Le premier d’entre eux est le SCAF qui, certes, nous mettrait au même niveau que les Américains. Mais être au même niveau que les Américains est-il vraiment indispensable ? Disposer de certaines technologies (la gestion des drones par exemple) peut être utile, mais la masse de l’avion pose problème.

Le second programme est un porte-avions de 75000 tonnes (le PANG) que nous ne pourrons certainement pas doubler. En revanche, un avion de la masse du Rafale (un super Rafale) intégrant une partie des nouvelles technologies de 6e génération nous permettrait d’acquérir deux porte-avions de 40000 tonnes.
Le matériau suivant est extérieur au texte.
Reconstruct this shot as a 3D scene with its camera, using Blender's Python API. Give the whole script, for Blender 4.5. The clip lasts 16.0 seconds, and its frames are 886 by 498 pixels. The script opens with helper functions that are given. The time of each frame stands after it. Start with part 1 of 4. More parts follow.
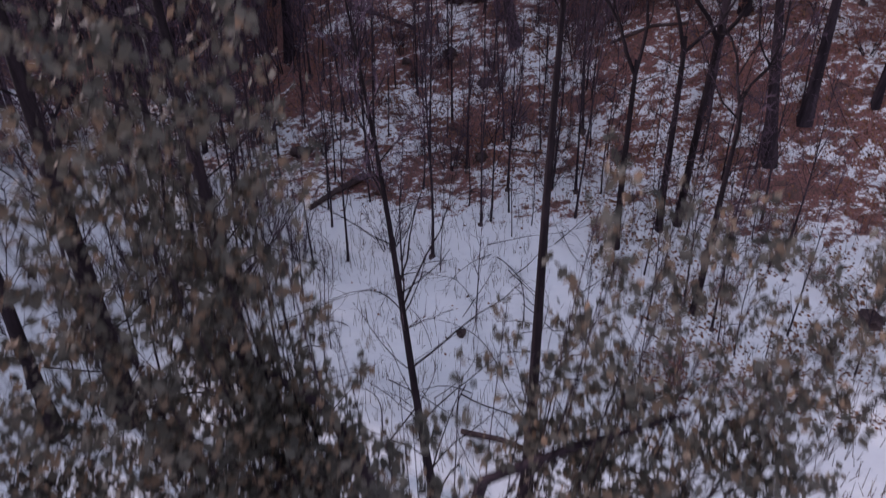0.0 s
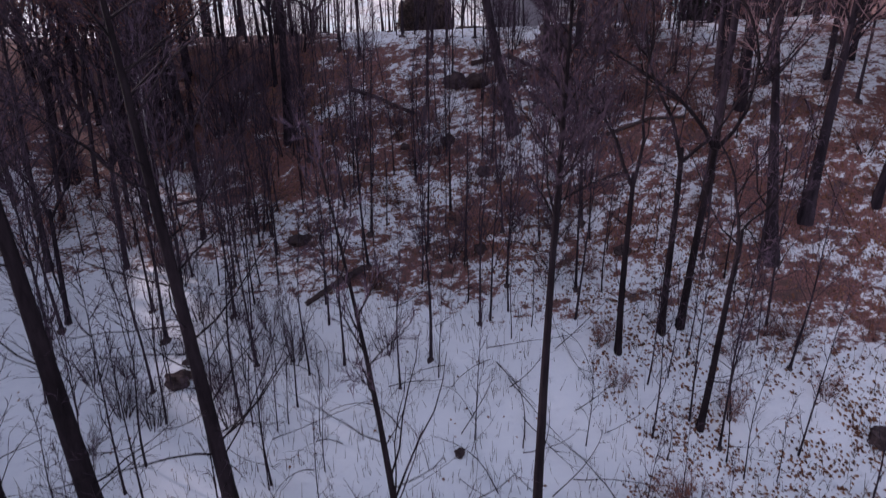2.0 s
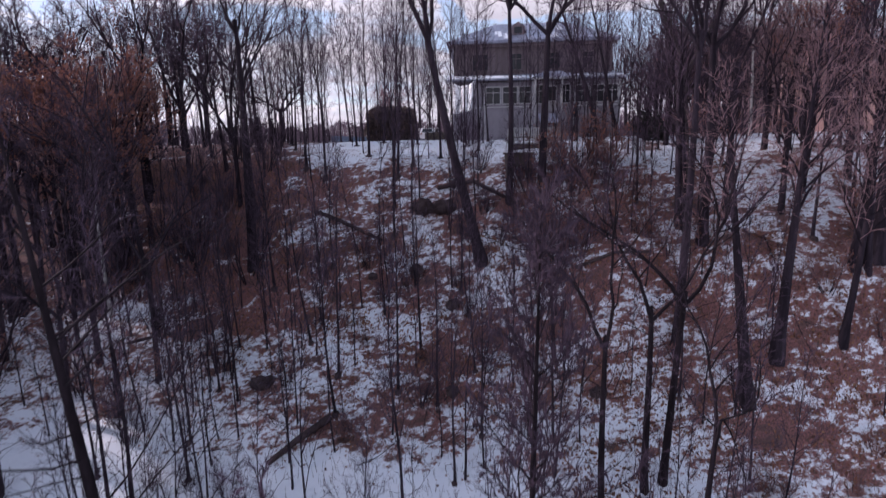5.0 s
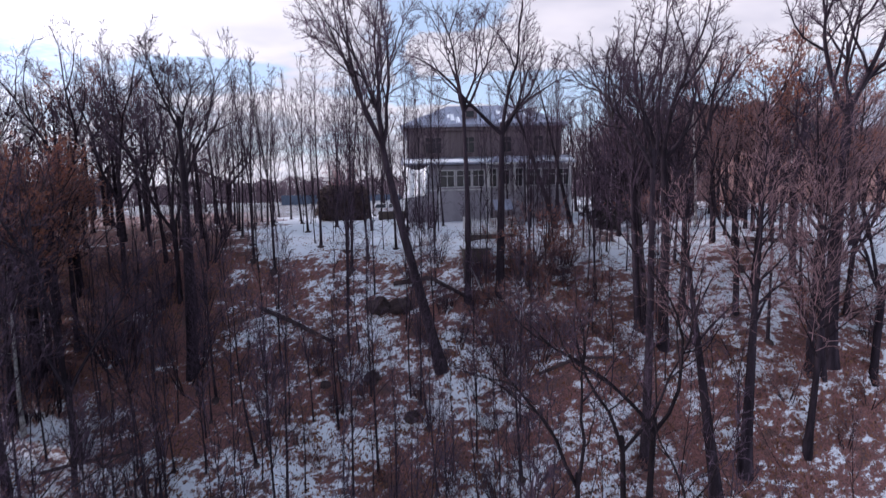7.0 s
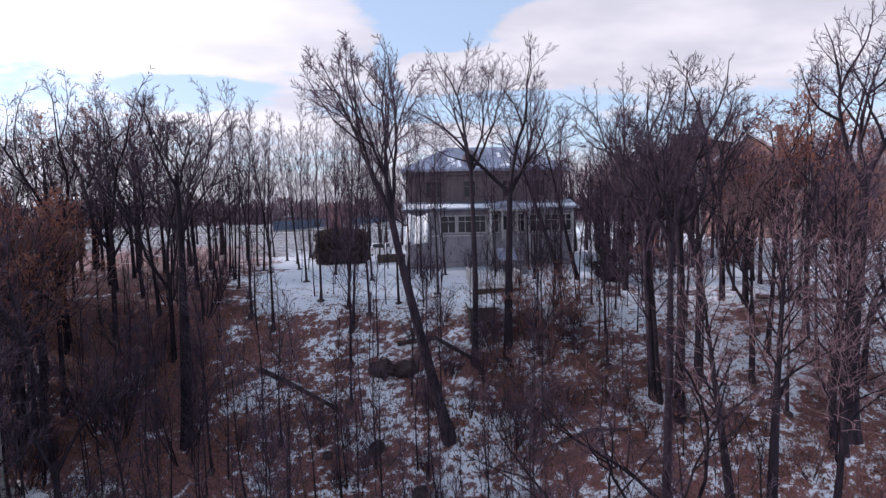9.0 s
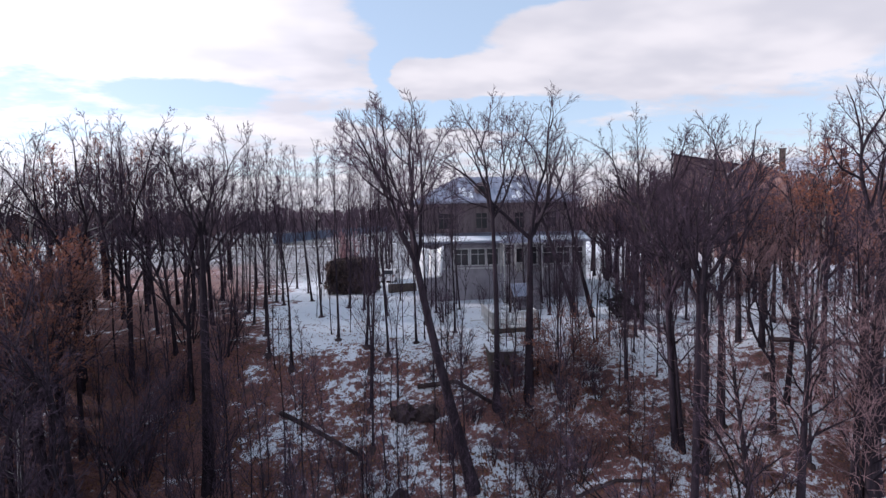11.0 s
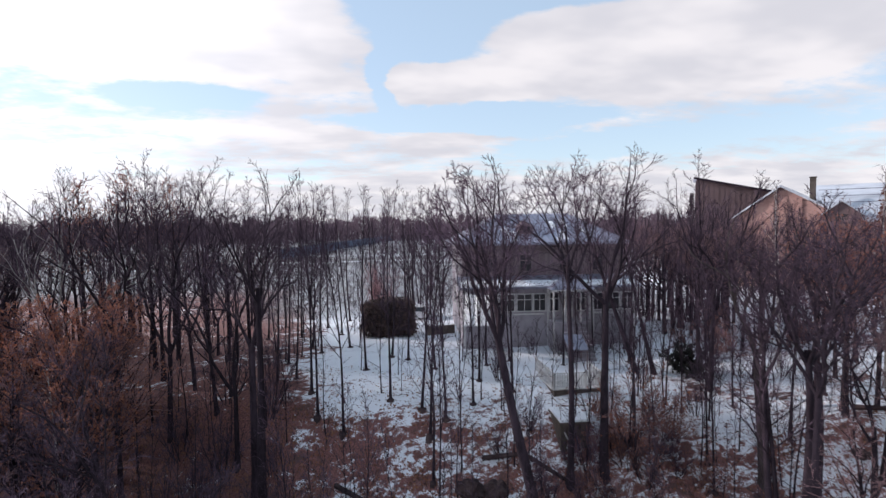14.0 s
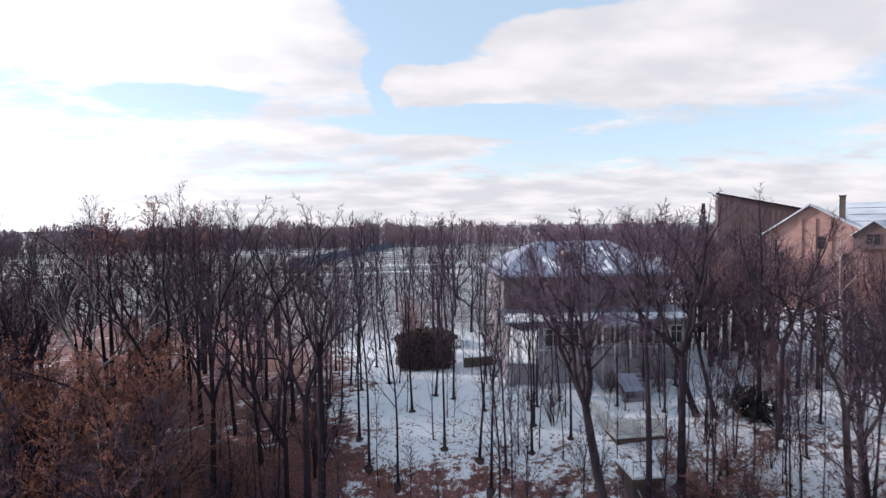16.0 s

Le troisième programme est le MGCS, ensemble de systèmes hautement technologiques et inter- connectés, qui doit être un super char apte à détruire 3 T14 en duel (comme le Leclerc en son temps...). Mais voilà, n’est-on pas en train de construire, de nouveau, un char « inemployable ». Là encore, un programme moins ambitieux pourrait faire largement le travail car en réalité, il y a très peu de risques de se retrouver face à une horde de chars russes à nos frontières. Globalement, être moins ambitieux technologiquement pourrait permettre de disposer d’une armée, certes moins moderne, mais beaucoup plus employable.

Si la technologie n’est pas la solution choisie, l’entraînement avec équipements pourrait nous permettre de crédibiliser, auprès de partenaires ou de concurrents, une armée plus efficace. Cela vaudra bien mieux que la présentation en salon de technologies toutes plus formidables les unes que les autres mais surtout à budget contraint. Sans cette logique de l’efficacité préférée à la technologie à tout prix, qui peut s’appliquer à bien d’autres programmes, il est vain d’espérer garder une place et une armée crédible.